Amerika?

The problem is that you are applying today’s American standards to historical European identities. The Haspburg Empire was a multi-ethnic state, with it’s people not refering to themselves as ethnically Austrian, but rather German, Bohemian (Czech), Moravian, Hungarian, Romanian, etc. or sometimes as Jewish or as both Jewish and something else. And one did not just “become” Czech if one moved to a Czech-speaking area, the way one moves to the States and becomes American (after a while, anyway.) In fact German-speakers have lived in parts of Romania, Ukraine and Russia to this day and still refer to themseleves as Germans (even if this era does seem to be coming to an end now.)

Kafka did in fact speak and write Czech as well, but (as far as I can recollect from all my readings by and about him) did not think himself to be particularly Czech (unless you have evidence to show otherwise). He was in fact much more interested in exploring his Jewish identity, learning Hebrew, and even contemplated emigrating to Palestine(Israel).

I don’t know about the other posters, but I am European.

Yes, and I suppose there is a sense in which they are German. There is also a sense in which they are Romanian, Ukranian, Russian or whatever. They do not enjoy the rights of German, or of EU, citizens, for example.

The reductio of your argument is that nobody is Belgian, but French or Dutch; nobody is Swiss, but French, Italian, German, etc. And nobody at all is Austrian.

It’s a quite complicated matter, and it depends on the time and places we’re talking about.

In today’s Europe, we have a nation-state system that has vastly supplanted other forms of identity. But alas, there are many Belgians and Swiss who see themselves has Flemish or Romand first, and Belgian or Swiss second or last.
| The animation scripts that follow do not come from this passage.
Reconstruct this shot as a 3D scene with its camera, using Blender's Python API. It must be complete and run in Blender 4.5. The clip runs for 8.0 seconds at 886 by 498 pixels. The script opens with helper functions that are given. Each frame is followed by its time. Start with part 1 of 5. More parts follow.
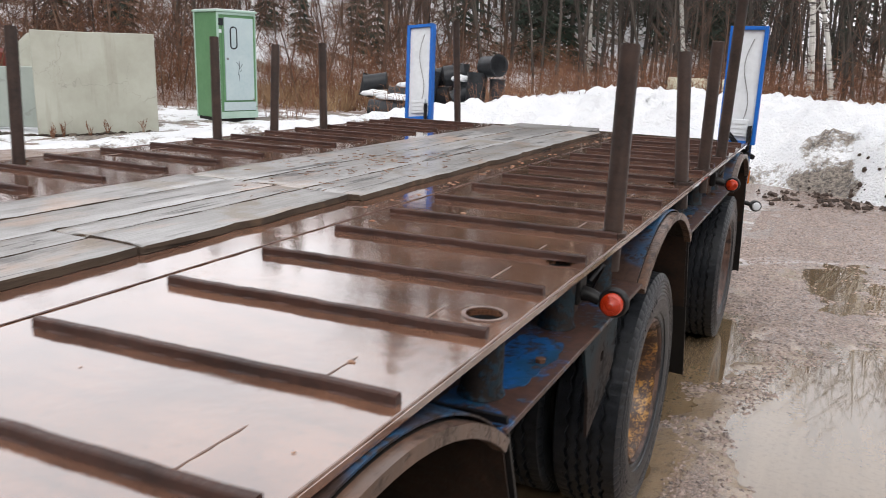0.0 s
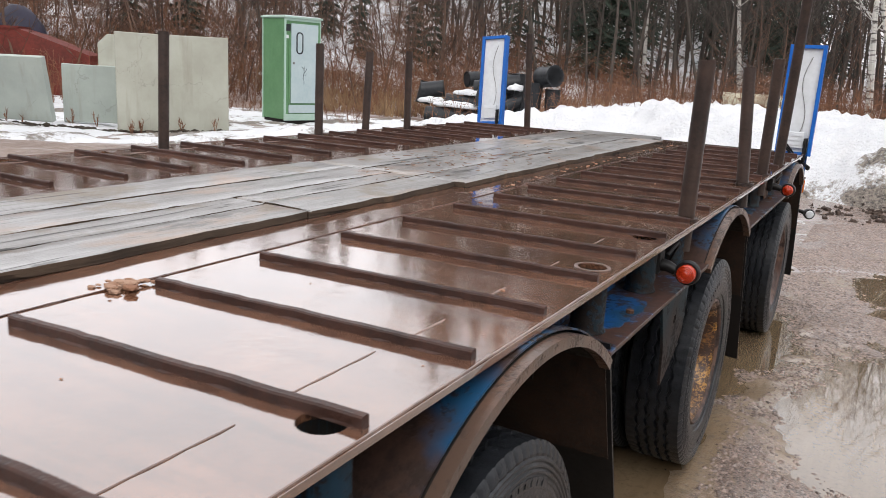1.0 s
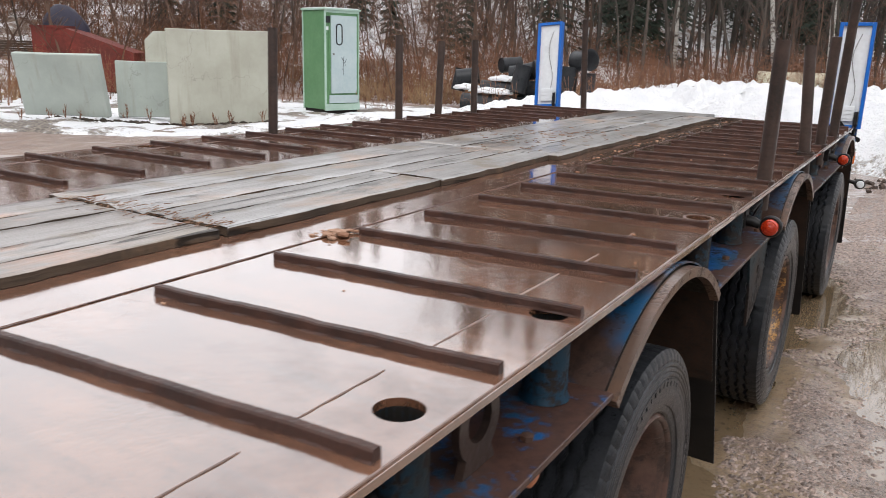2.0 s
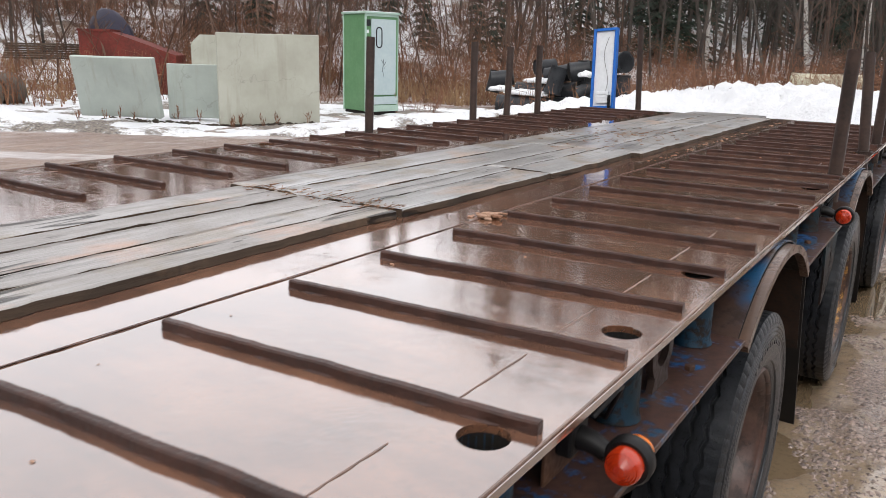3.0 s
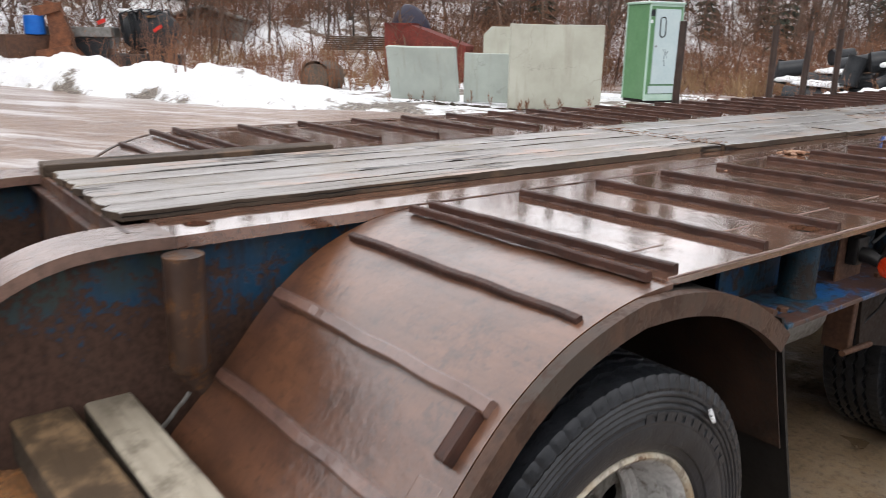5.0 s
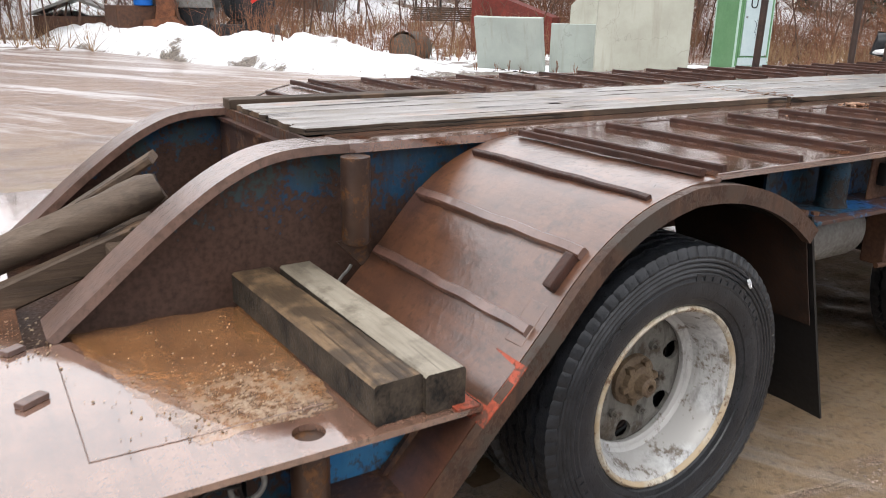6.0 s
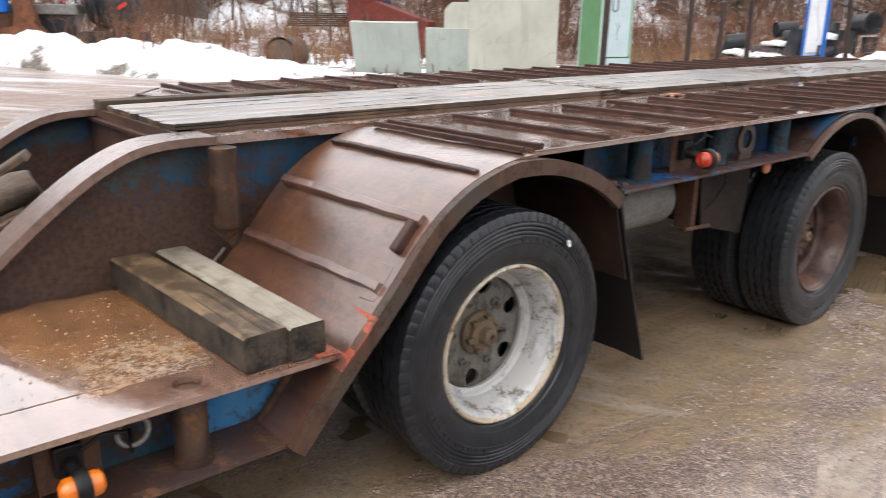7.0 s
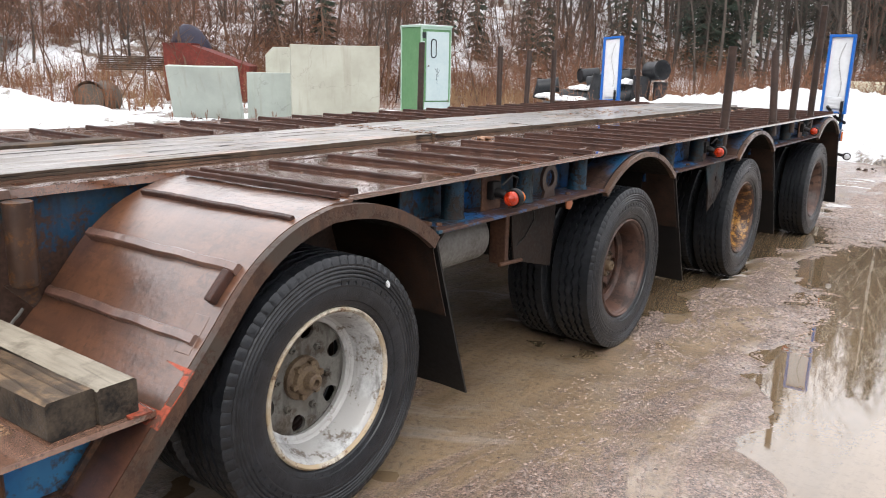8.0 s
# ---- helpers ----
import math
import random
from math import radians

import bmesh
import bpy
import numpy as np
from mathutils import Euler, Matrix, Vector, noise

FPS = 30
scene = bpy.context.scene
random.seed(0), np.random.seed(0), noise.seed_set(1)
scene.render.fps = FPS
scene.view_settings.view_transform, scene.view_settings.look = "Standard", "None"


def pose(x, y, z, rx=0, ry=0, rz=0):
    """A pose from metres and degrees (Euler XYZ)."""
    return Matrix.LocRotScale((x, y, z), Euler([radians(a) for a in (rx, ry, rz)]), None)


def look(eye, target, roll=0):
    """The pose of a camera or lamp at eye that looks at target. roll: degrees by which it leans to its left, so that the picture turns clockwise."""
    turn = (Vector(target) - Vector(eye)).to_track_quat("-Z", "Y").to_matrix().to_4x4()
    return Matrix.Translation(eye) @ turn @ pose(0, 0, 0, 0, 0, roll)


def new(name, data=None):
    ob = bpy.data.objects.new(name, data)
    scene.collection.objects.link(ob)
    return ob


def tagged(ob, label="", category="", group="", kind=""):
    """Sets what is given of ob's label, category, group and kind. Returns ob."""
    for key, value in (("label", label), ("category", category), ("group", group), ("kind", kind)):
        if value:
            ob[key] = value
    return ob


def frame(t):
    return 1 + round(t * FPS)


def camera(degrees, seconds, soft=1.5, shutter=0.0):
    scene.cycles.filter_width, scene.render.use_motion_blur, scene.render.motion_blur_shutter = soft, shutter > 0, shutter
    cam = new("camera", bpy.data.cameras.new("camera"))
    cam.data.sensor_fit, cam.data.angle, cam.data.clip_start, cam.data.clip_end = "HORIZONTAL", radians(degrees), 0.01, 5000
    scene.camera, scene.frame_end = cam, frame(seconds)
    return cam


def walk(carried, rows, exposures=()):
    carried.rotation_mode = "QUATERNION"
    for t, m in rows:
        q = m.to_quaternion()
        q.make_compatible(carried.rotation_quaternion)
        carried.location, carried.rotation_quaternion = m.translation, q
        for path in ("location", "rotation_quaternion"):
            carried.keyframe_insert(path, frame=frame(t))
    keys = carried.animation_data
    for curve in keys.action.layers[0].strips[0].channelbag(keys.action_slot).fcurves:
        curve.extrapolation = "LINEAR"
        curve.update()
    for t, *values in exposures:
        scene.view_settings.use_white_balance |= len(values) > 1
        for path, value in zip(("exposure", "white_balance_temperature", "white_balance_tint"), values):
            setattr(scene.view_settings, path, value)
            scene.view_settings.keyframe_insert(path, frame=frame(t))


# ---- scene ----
cam = camera(59.2, 8.0, soft=0.5, shutter=0.3)
PATH = [
    (0, (1.739, 0.932, 1.409), (0.886, 2.677, 0.932), 1.8),
    (0.5, (1.734, 0.635, 1.399), (0.823, 2.349, 0.921), 2.3),
    (1, (1.781, 0.44, 1.401), (0.827, 2.137, 0.94), 3.2),
    (1.5, (1.779, 0.223, 1.387), (0.799, 1.9, 0.911), 2.5),
    (1.7, (1.748, 0.113, 1.383), (0.76, 1.781, 0.894), 1.9),
    (2.8, (1.691, -0.452, 1.419), (0.625, 1.166, 0.926), 1.9),
    (3, (1.64, -0.55, 1.411), (0.578, 1.072, 0.919), 1.5),
    (3.5, (1.645, -0.755, 1.399), (0.536, 0.836, 0.911), 1.1),
    (4, (1.767, -0.962, 1.385), (0.516, 0.522, 0.903), 1.8),
    (4.5, (1.892, -1.251, 1.366), (0.489, 0.086, 0.873), 0.7),
    (5, (2.076, -1.498, 1.347), (0.547, -0.319, 0.823), 1.1),
    (5.2, (2.167, -1.595, 1.342), (0.599, -0.472, 0.811), 1.2),
    (6.3, (2.62, -1.955, 1.304), (0.993, -0.958, 0.705), 1.1),
    (6.5, (2.701, -1.97, 1.306), (1.089, -0.947, 0.711), 0.7),
    (7, (2.796, -1.995, 1.308), (1.332, -0.76, 0.733), 0.8),
    (7.5, (2.845, -2.0, 1.326), (1.573, -0.544, 0.812), 1.2),
    (8, (2.858, -1.994, 1.324), (1.678, -0.447, 0.859), 1.2),
]
walk(cam, [(t, look(eye, target, roll)) for t, eye, target, roll in PATH], exposures=[(0.0, 0.66), (4.5, 0.72), (6.5, 1.06), (8.0, 1.12)])

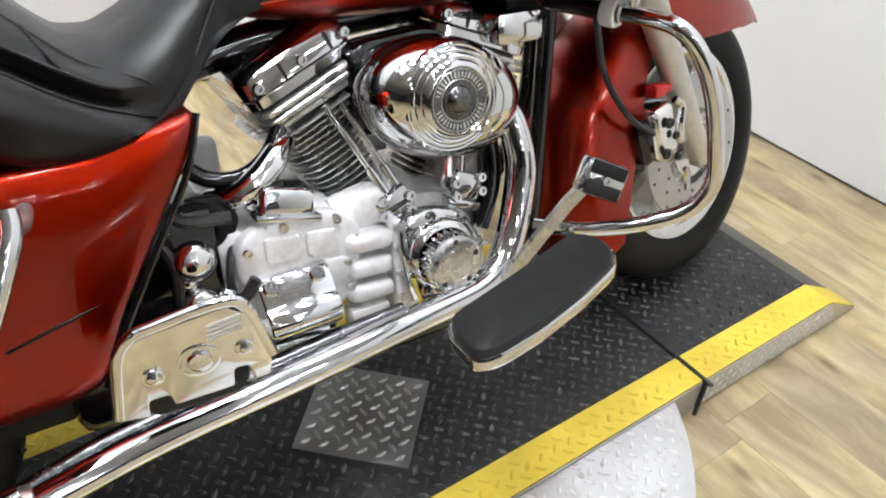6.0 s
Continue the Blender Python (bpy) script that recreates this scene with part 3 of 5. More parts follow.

Austria is an interesting anomoly created by a long and difficult political history.

Despite that, nation-state identities go back much longer in Western Europe than in Central and Eastern Europe, with Belgium and Switzerland being unique entities in the system of European states.

But the creation of ethnic states has been a troublesome one to say the least, and the very squabbles we have to today in Eastern Europe are the result of it. Ask the Hungarian-speakers in today’s western Romania or southern Slovakia about their nationality, and most all will still say that they’re Hungarian (I happen to know a few, one is currently taking care of my plants in fact).

In Kafka’s time, at least until his last couple of years (he died in 1924), he lived in the multi-ethnic Austria-Hungarian Empire, without local national monopolies. His own identity was definitely a matter of family background and not geographical location.